### Request
Copy these lines exactly and nothing else: from the line holding "for curve in" to the line holding "setattr(scene.view_settings, path, value)", both lines included.

### Supplied information

········

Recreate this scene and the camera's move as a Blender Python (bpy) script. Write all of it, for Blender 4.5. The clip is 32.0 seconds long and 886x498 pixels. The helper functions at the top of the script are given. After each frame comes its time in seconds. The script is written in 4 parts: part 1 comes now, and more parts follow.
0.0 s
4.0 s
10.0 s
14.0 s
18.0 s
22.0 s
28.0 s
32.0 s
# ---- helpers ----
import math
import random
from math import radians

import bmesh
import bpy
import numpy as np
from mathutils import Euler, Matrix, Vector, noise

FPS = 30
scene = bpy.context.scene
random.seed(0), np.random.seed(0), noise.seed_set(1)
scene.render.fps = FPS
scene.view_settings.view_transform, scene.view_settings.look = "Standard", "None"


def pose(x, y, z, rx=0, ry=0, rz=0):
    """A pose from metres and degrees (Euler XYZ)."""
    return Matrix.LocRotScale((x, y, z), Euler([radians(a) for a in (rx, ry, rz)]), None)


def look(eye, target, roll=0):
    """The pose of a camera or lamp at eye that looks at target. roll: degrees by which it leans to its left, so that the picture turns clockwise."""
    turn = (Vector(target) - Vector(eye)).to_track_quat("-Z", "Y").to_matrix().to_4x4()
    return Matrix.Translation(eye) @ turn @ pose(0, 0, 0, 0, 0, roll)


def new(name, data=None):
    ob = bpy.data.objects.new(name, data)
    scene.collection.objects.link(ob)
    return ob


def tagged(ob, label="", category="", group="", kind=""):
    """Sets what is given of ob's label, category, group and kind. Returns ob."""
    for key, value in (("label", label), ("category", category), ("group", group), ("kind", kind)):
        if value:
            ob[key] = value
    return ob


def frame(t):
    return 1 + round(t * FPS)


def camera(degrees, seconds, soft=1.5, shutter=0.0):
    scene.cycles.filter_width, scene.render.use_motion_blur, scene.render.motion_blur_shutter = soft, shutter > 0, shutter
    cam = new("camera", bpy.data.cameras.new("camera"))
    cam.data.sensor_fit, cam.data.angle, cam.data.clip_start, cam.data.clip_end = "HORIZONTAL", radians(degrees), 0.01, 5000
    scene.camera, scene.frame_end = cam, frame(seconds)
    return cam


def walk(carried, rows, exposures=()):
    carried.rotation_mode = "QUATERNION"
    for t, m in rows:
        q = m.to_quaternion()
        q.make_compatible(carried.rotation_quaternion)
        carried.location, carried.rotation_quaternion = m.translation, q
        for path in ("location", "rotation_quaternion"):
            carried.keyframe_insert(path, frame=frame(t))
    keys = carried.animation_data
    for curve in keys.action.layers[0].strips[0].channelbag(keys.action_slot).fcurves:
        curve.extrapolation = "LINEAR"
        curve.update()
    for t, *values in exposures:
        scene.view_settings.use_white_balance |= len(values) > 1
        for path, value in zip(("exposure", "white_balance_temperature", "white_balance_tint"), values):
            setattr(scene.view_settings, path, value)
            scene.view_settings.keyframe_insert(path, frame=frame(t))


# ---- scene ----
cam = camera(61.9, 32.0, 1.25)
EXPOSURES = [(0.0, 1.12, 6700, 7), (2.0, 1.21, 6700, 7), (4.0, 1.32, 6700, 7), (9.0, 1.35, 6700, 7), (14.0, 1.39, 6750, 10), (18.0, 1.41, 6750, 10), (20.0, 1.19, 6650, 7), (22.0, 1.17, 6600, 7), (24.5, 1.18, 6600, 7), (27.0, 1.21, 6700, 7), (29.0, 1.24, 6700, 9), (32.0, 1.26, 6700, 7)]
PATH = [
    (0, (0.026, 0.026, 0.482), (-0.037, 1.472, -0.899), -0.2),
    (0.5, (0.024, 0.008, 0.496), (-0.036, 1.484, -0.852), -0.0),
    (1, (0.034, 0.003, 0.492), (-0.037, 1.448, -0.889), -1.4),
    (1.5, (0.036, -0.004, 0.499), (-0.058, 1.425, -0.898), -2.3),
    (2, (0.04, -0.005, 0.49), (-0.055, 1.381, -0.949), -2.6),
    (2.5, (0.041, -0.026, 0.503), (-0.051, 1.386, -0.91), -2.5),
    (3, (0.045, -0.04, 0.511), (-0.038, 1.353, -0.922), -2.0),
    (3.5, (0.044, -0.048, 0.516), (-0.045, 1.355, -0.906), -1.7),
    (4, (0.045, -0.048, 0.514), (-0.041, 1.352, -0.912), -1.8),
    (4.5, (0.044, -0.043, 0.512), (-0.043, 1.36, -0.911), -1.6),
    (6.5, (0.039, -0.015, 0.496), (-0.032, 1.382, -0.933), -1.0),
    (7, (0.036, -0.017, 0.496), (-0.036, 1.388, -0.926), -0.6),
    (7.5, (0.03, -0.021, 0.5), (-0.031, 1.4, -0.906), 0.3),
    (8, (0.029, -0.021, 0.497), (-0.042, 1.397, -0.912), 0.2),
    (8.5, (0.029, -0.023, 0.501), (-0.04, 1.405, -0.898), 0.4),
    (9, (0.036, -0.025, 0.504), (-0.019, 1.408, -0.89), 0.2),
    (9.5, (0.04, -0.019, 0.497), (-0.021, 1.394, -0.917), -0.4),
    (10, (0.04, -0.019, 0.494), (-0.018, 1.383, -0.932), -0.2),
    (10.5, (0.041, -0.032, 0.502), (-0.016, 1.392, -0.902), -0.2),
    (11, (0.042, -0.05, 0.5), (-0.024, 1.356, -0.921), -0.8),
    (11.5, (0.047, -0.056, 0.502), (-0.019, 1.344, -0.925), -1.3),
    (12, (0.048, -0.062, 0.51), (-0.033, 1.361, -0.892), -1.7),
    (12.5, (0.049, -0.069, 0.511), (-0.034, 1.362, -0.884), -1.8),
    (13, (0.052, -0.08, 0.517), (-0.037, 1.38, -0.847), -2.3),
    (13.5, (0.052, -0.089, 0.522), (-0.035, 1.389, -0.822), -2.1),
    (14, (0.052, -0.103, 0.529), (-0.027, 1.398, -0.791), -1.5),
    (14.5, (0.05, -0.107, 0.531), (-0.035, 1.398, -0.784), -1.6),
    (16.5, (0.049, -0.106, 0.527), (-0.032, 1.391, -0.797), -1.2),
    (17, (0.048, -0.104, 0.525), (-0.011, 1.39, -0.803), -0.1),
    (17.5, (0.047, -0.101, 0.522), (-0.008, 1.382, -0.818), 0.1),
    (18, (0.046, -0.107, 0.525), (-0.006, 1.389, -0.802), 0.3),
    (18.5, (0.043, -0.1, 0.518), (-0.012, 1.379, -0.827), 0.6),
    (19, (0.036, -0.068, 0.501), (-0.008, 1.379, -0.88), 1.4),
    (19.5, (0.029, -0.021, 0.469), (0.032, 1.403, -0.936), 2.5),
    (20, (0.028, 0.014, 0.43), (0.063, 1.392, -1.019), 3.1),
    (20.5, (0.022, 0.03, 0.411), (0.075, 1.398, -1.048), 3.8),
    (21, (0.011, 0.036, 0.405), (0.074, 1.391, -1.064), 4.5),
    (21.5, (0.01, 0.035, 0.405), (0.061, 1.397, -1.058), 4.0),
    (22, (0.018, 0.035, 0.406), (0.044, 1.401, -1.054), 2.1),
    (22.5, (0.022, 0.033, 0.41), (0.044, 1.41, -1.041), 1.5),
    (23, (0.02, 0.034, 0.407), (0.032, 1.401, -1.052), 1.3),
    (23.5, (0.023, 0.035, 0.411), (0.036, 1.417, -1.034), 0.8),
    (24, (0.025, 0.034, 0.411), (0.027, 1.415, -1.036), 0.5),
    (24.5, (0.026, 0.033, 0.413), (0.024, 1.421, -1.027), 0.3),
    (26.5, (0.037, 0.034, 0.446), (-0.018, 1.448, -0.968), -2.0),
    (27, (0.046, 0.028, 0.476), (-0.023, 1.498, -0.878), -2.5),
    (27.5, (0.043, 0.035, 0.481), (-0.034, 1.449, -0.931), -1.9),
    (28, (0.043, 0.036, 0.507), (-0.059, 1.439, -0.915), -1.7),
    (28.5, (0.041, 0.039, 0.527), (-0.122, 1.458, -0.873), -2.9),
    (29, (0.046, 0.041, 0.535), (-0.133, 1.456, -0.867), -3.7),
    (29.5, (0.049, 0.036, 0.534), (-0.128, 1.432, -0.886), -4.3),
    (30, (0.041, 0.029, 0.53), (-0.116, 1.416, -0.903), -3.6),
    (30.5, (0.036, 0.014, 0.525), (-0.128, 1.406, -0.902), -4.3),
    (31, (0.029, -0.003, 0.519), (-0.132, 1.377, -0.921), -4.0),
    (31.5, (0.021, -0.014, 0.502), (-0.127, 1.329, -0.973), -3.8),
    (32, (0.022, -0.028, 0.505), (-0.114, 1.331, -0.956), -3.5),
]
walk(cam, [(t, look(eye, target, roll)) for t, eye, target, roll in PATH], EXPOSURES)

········

### Task answer
    for curve in keys.action.layers[0].strips[0].channelbag(keys.action_slot).fcurves:
        curve.extrapolation = "LINEAR"
        curve.update()
    for t, *values in exposures:
        scene.view_settings.use_white_balance |= len(values) > 1
        for path, value in zip(("exposure", "white_balance_temperature", "white_balance_tint"), values):
            setattr(scene.view_settings, path, value)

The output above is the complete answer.